The institute also is defending the Sons of Confederate Veterans in a fight to display the group's Confederate battle flag logo on state specialty license plates. A ruling in the organization's favor currently is being appealed.
When it comes to religious expression on license plates, both Ohio and Michigan allow such messages as long as they do not also contain sexual, profane, obscene, or drug-related references. For example, BEERGOD was recently turned down by Ohio officials because alcohol is considered a drug.
Plates with ROMANS5 and ROMANS8, as requested by the Zins in Vermont, are currently on the road in Ohio, said Julie Stebbins, spokesman for the Ohio Bureau of Motor Vehicles, as are PSALM1, PSALM2, PSALM3, PSLM271, ILVGOD, 666EVIL, DEVL666, SATAN, SATANS, JESUS, ALLAH, TORAH, RABBI, KORAN, and JOHN316, a reference to the Bible verse that neatly sums up the Christian message of salvation.

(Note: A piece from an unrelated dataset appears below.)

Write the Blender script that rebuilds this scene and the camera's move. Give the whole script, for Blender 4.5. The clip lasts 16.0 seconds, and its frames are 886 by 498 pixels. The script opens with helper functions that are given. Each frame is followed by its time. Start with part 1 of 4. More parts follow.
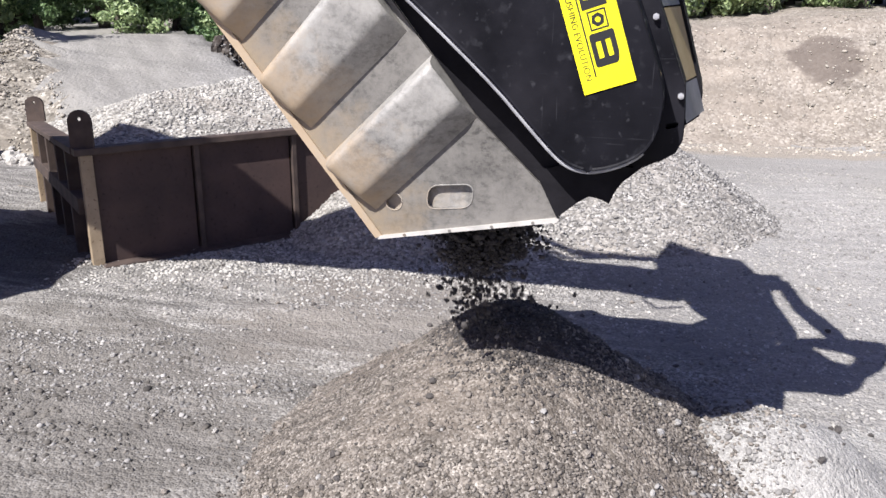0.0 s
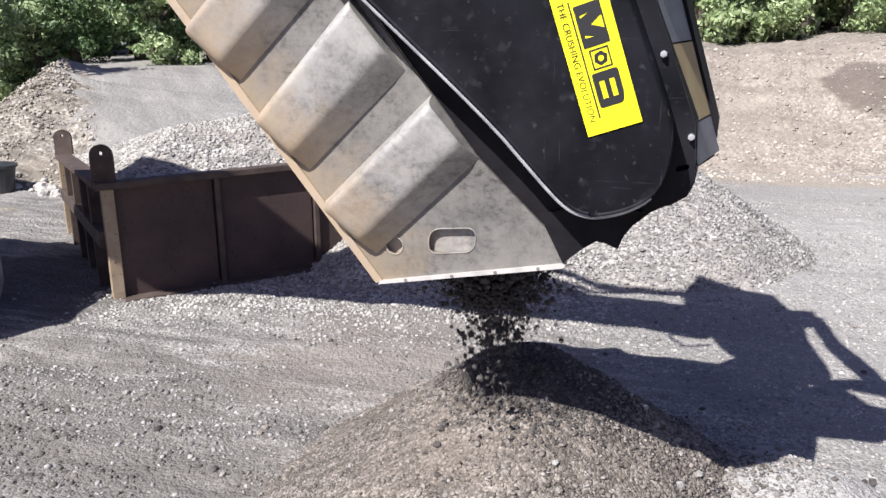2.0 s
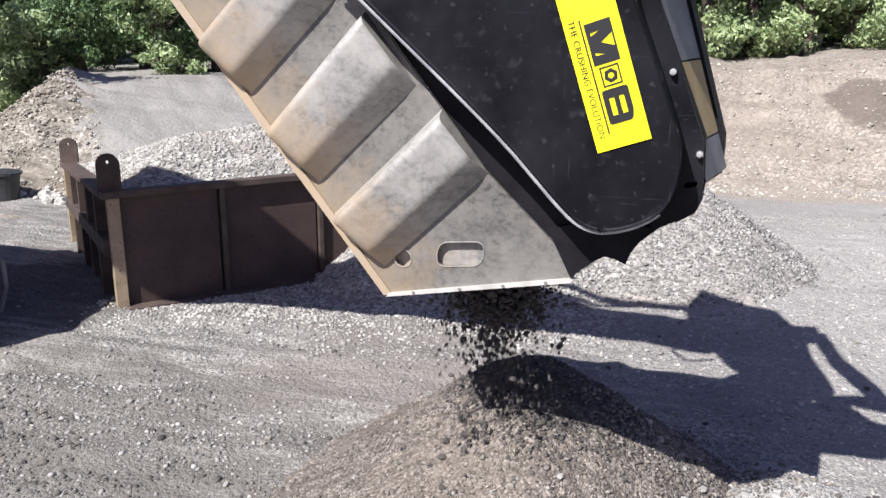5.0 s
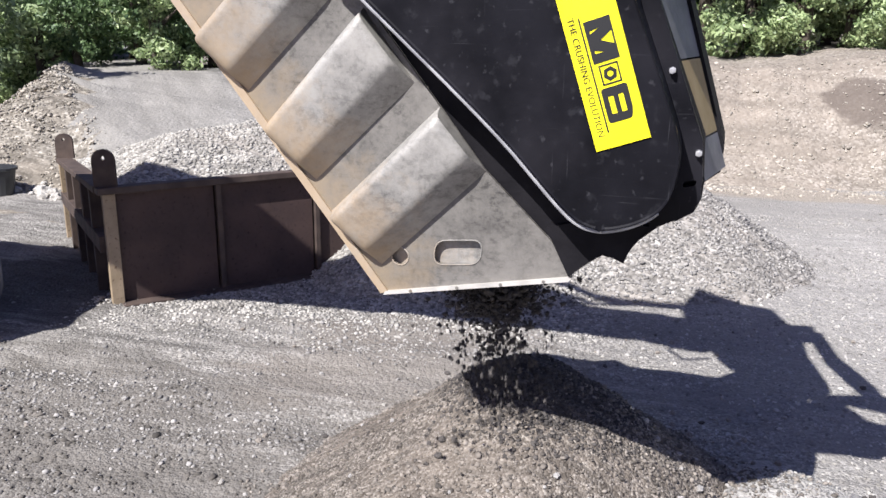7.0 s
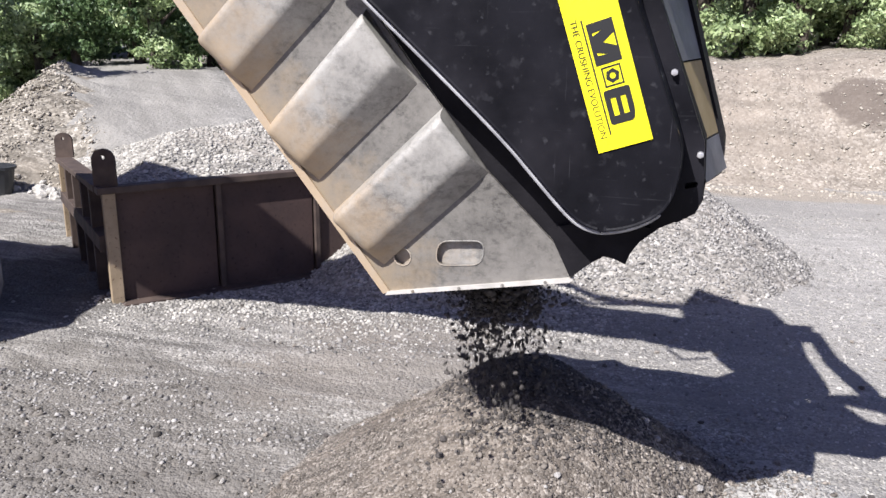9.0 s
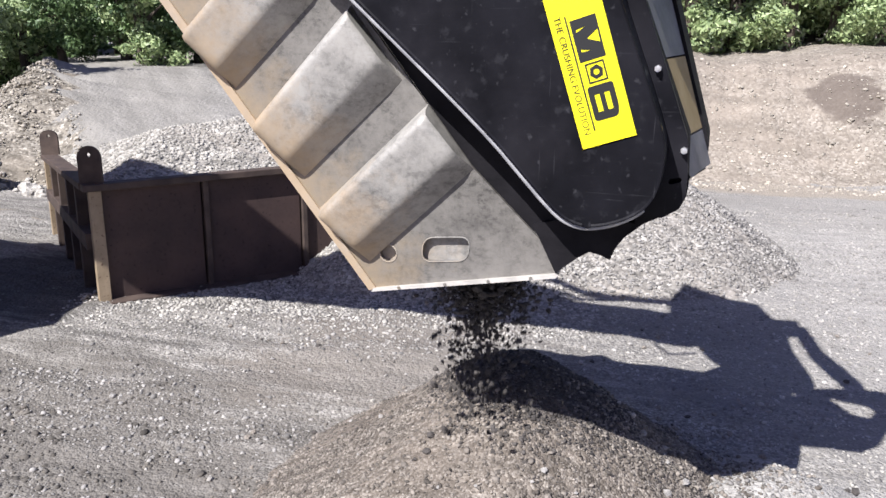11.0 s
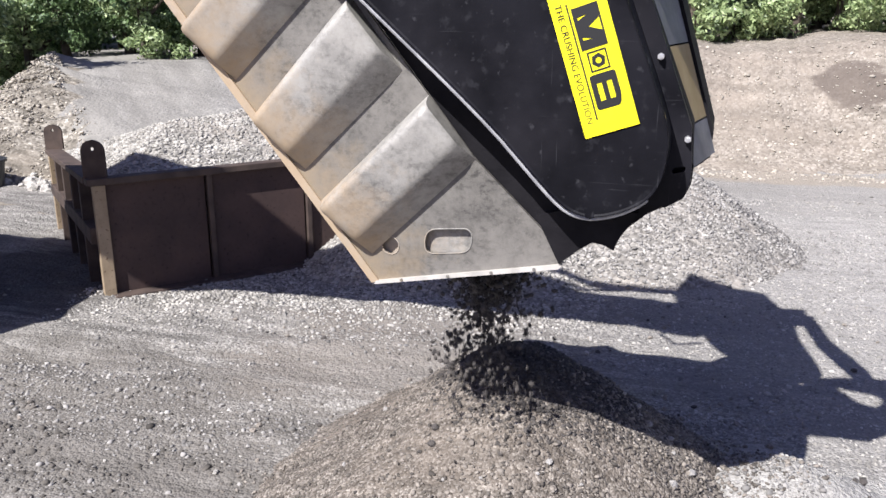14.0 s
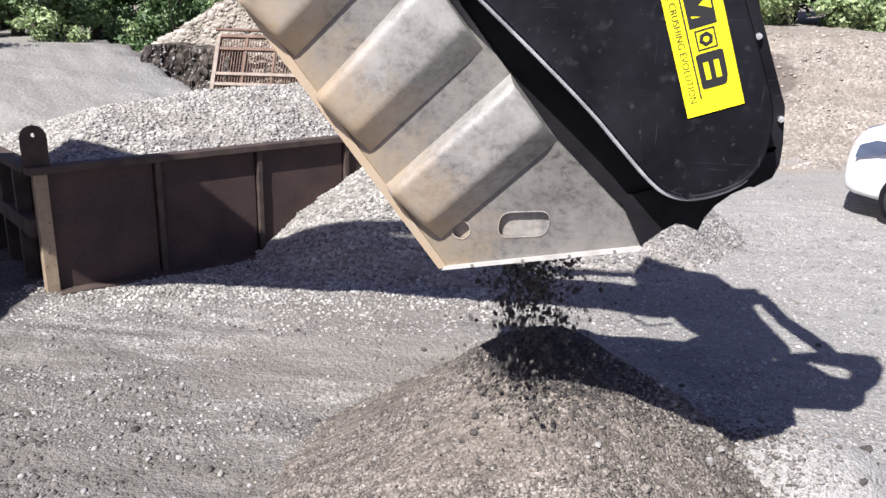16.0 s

Religious plates on Michigan cars include ROMANS8, LUVJSUS, and JOHN316, said Elizabeth Boyd, spokesman for the Michigan secretary of state.
Religion is a popular theme for vanity plates nationwide. Among the religious plates listed on Leon Poon's Vanity Plates Web site, for example, are 1WTHGOD, GODSAVZ, GODZGOOD, PRAY, RU4GOD, YESLORD, YME GOD, and LUKE4 8, in which Jesus addresses Satan, saying, “Worship the Lord your God and serve only Him.”

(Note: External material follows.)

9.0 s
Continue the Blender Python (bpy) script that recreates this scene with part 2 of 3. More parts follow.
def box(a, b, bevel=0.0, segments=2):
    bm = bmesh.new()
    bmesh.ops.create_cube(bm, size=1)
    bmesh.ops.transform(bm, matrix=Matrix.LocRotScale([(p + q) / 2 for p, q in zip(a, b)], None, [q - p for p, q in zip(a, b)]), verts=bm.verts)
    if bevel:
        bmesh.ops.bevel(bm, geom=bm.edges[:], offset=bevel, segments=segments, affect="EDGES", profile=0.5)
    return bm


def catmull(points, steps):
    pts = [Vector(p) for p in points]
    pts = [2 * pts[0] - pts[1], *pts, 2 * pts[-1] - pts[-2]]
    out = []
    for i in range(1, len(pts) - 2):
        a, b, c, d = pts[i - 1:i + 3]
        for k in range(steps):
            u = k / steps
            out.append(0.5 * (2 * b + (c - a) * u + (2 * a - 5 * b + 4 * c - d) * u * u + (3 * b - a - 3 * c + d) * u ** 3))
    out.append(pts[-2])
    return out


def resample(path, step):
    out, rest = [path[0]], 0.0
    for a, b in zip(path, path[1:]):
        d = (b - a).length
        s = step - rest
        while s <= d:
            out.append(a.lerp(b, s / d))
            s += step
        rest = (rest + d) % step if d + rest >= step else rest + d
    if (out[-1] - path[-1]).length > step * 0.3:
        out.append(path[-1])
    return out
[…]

Before Vermont changed its regulations, PS 23, an apparent reference to the 23rd psalm, made it onto a plate, Mrs. Zins said.
“We've probably got some plates out there that shouldn't be,” Mrs. Rutledge said, “but they were issued before the law became more restrictive.”
Although she would still like her vanity plates, Mrs. Zins said that's no longer the main issue.
“We're fighting this because we feel it's a bad law. And if we don't fight it when it's slipped in, someday we're going to wake up and find out that we don't have any freedoms left.”